Hoy se habla más de educación en valores. Evidentemente, se puede educar en valores desde la fe cristiana, y muy bien. Así como se puede educar en valores también desde una ética civil. Lo interesante de la educación en valores es que parte de una realidad concreta, fomenta el diálogo y el debate entre los alumnos, incita a tener experiencias en torno a comportamientos humanos dignos de tal nombre y a traer de nuevo al aula las experiencias de valores vividos en el diario actuar.

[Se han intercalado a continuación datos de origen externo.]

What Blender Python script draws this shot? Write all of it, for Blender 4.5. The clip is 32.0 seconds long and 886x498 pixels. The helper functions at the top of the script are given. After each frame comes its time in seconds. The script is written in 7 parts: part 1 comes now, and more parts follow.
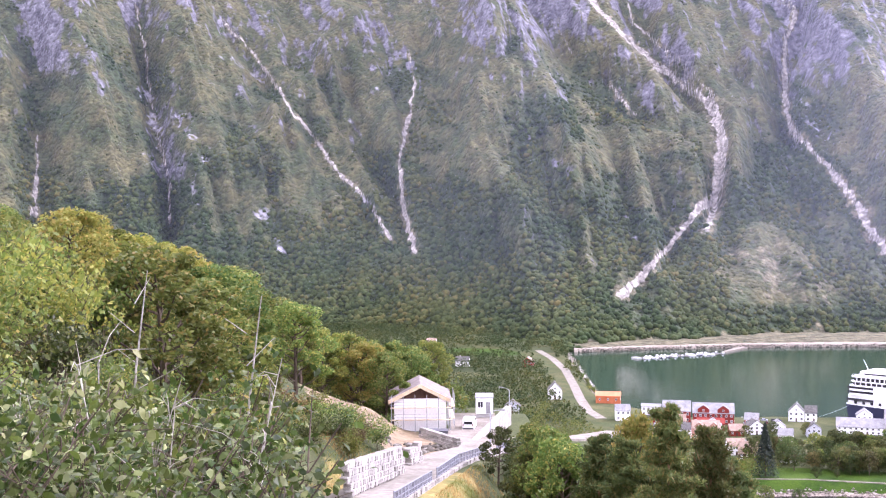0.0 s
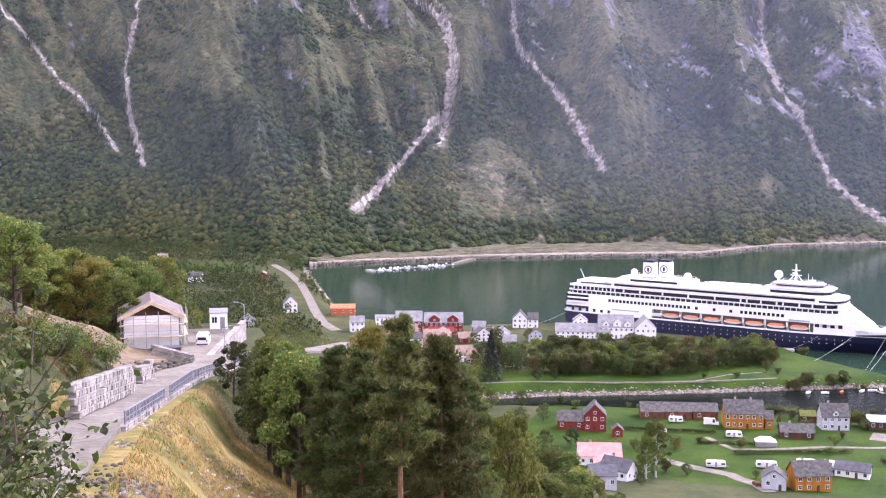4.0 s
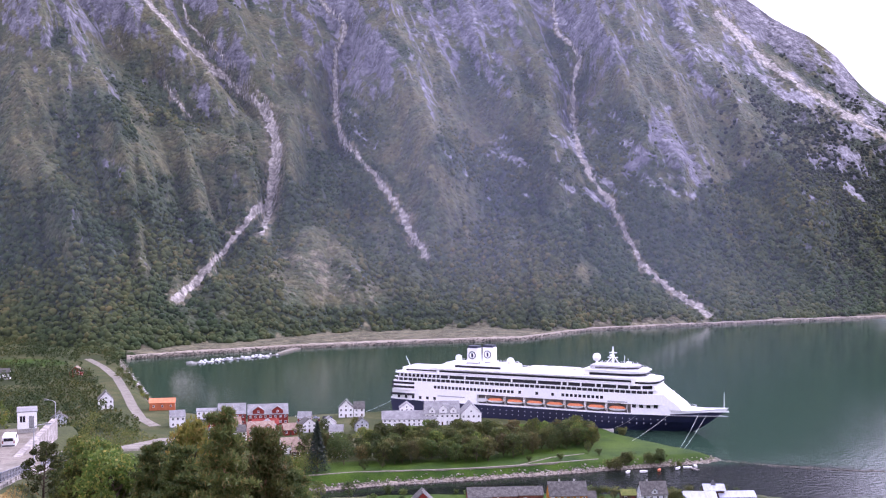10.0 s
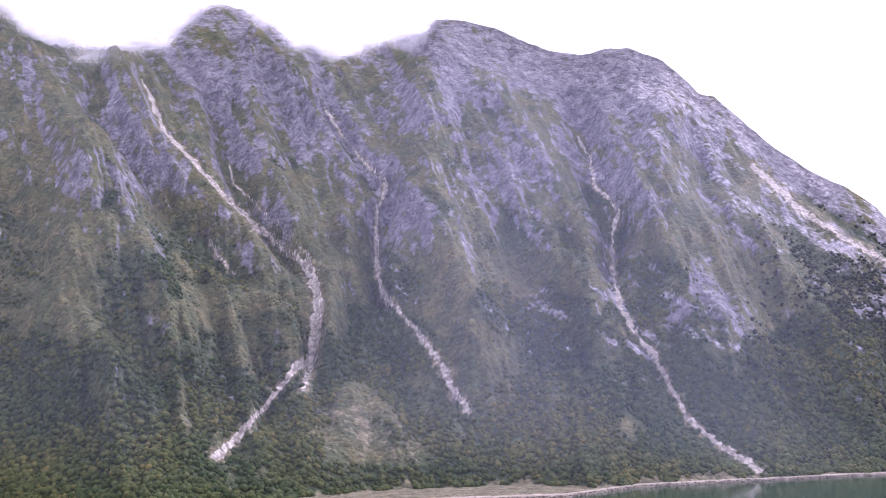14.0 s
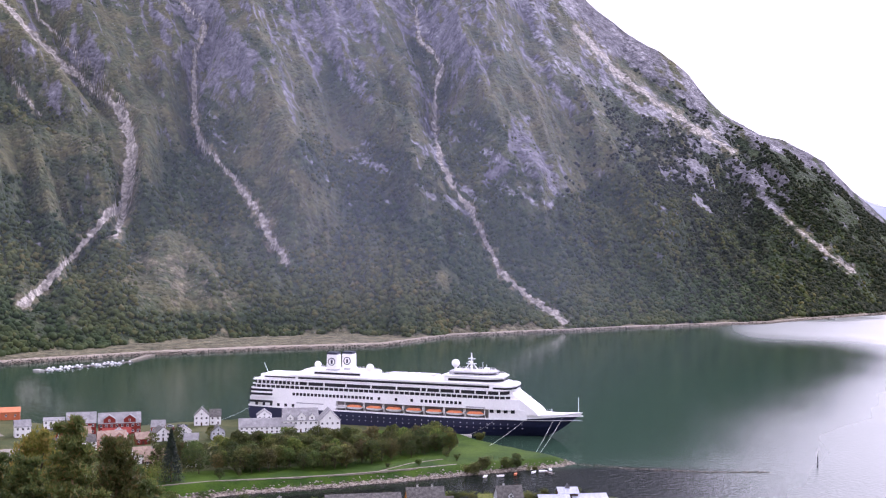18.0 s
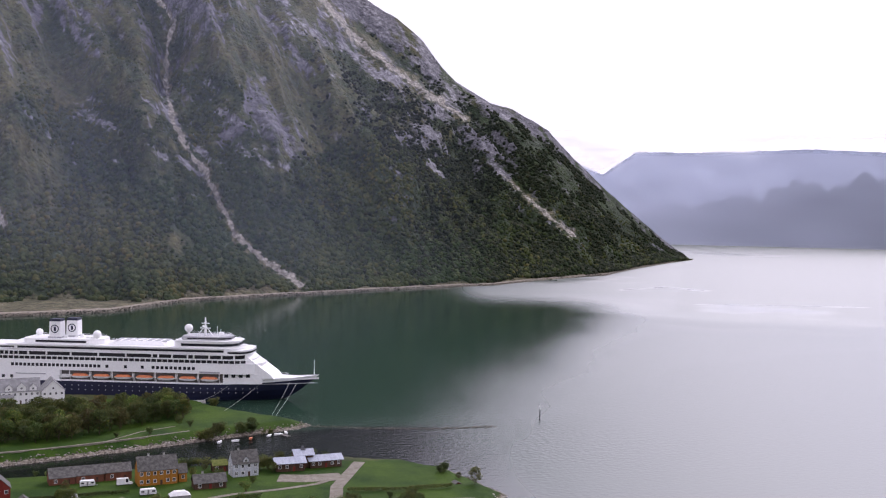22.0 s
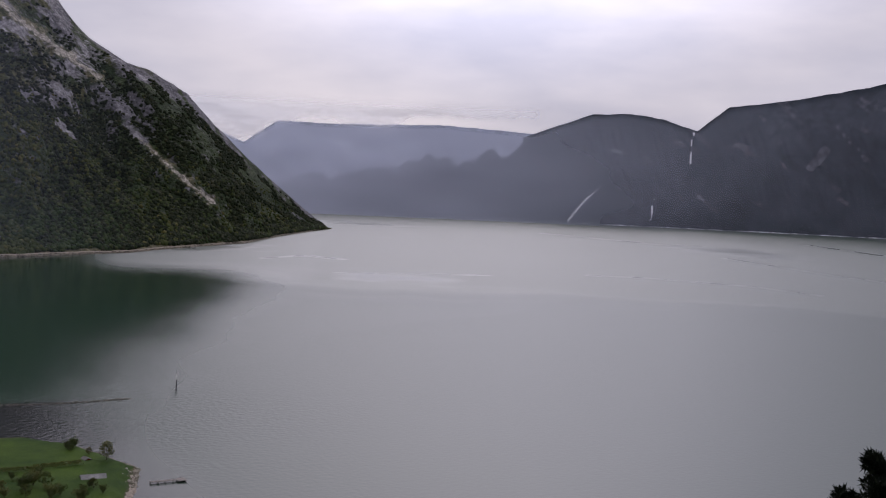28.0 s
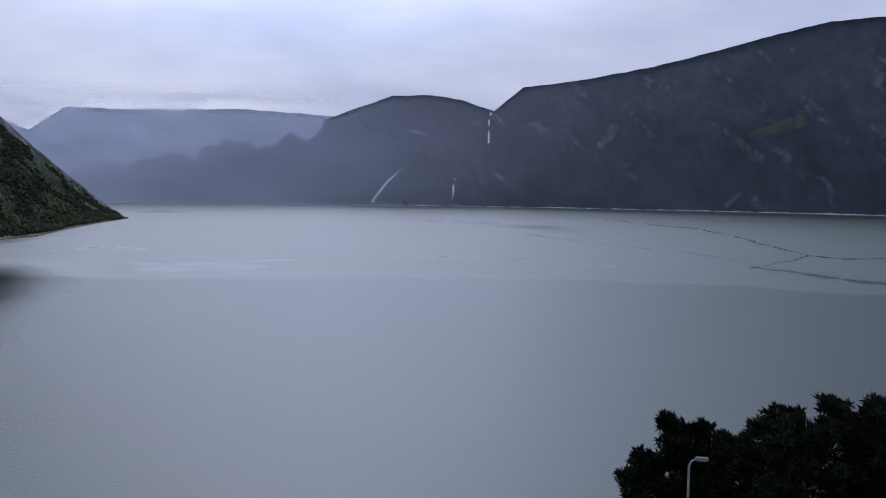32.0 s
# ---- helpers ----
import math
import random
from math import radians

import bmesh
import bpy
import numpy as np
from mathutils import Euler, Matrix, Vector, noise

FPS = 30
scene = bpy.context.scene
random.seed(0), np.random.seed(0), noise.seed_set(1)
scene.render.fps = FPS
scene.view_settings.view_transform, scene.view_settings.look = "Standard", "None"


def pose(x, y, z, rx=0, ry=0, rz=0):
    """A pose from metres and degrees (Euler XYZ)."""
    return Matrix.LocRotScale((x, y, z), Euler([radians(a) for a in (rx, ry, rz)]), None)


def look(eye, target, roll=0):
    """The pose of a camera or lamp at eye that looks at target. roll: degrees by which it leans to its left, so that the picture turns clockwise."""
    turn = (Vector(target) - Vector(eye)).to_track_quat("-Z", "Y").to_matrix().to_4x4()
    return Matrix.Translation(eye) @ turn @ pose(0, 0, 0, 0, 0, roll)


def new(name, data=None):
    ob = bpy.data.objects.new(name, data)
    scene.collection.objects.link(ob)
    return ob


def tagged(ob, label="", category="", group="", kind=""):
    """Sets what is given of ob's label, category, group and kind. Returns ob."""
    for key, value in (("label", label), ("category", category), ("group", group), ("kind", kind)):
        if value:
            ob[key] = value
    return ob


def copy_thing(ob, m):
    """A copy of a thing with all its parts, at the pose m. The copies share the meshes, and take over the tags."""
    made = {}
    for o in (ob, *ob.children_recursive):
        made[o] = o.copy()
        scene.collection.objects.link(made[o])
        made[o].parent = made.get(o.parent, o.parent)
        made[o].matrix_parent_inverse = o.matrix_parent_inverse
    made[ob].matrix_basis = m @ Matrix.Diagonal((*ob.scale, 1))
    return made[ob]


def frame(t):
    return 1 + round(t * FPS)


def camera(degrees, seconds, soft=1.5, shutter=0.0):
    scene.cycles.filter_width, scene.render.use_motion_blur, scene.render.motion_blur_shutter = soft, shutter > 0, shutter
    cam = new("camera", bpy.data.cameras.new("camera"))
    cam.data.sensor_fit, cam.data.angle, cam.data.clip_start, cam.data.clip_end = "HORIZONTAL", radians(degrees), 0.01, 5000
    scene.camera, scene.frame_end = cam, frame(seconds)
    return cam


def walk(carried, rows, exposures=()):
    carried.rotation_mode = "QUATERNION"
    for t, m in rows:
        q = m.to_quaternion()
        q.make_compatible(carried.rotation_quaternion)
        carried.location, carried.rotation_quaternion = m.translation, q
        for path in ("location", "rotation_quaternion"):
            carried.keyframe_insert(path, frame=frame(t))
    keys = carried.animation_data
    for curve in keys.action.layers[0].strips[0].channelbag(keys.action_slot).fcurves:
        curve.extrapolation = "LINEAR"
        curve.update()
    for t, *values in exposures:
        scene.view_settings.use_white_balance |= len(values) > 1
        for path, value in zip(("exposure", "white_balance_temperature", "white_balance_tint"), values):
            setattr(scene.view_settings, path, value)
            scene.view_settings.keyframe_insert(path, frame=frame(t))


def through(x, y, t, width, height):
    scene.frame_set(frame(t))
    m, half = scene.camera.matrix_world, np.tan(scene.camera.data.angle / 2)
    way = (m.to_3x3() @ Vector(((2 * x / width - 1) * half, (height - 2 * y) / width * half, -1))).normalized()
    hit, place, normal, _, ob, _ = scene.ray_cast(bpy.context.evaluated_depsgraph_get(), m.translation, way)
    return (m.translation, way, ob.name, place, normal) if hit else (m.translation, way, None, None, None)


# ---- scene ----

Algunos países han desarrollado textos de gran calidad, que ayudan al maestro a recorrer, según edades y necesidades del niño, aquellos valores que son indispensables para una vida democrática y civil con verdadera cohesión social. La solidaridad, la tolerancia, la actitud de diálogo, el respeto a la verdad, la libertad como capacidad para realizar el bien, la convicción de que todos somos iguales en dignidad, y otros muchos aspectos del mundo de los valores se recorren en estos textos no de un modo teórico, sino a través de ejemplos, tareas y juegos. Y es el maestro el que debe, con su capacidad pedagógica, ir conduciendo al alumno hacia conclusiones, verdades, experiencias y asimilación de las mismas que introduzcan a los niños en ese mundo de los valores del cual traen ya un importante bagaje desde el hogar y desde la sociedad en la que viven. Asimilar valores, contrastarlos críticamente con modos de vida desprovistos de valores, ayuda a crecer.

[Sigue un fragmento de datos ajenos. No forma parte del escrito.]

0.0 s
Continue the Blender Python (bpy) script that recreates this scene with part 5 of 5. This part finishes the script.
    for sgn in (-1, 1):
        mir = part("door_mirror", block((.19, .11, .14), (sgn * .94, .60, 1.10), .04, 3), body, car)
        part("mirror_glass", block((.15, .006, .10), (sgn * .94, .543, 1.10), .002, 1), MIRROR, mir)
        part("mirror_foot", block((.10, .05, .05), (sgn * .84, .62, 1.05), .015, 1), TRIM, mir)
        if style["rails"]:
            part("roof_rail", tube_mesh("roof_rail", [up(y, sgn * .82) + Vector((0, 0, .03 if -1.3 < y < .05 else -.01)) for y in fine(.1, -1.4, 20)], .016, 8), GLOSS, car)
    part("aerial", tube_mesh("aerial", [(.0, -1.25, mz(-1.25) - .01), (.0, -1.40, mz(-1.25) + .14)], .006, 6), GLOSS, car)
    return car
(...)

Como es obvio, para ello se necesitan maestros no sólo bien preparados, sino también con verdadera mística. Y es a estos maestros a los que hay que encomendar en la escuela esa tarea lenta, y a veces compleja, de ayudar en la asimilación e incorporación de valores a la vida del niño y de la niña. Los valores no se aprenden ni se memorizan, sino que se retoman desde la experiencia vivida, desde los ejemplos de vida y desde el diálogo. Leer durante siete minutos la Biblia a cincuenta alumnos, leerles la Constitución o leerles el Quijote no les ayudará ni a ser mejores cristianos, ni mejores ciudadanos, ni mejores literatos. Textos áridos sobre el amor a la patria y la bandera, sobre una Constitución cuyos valores se violan de hecho a cada rato, no nos harán mejores ciudadanos. Y tampoco una clase de urbanidad que enseñe a usar el tenedor y la cuchara va a mejorar en nada al que come acompañado sólo de la tortilla. El mecanismo del tenedor es lo suficientemente simple como para que se pueda aprender a usar viendo cómo lo usan otros.
Lo que puede contribuir a una verdadera educación en valores es el acercar pedagógicamente al niño y niña a los mismos. Y a los valores sólo nos acercamos a través de la contemplación de los mismos, bien en la vida cotidiana, bien en el diálogo, en el juego o en las historias de aquellas personas que unidas a nosotros en los recuerdos iluminan acciones auténticamente humanas. Educar en valores es todavía una asignatura pendiente en la educación pública, aunque no dudamos que hay buenos proyectos en algunos centros de educación privada y que algunos maestros del sector público lo hacen ya con calidad y esfuerzo. Pero un esfuerzo nacional para preparar maestros en el campo de la educación en valores podría ser positivo. No la solución, pero sí un paso más entre muchos para enfrentar la formación masificada y acrítica de nuestros jóvenes, y construir un país con convicciones democráticas más firmes y con un sentido ético más desarrollado.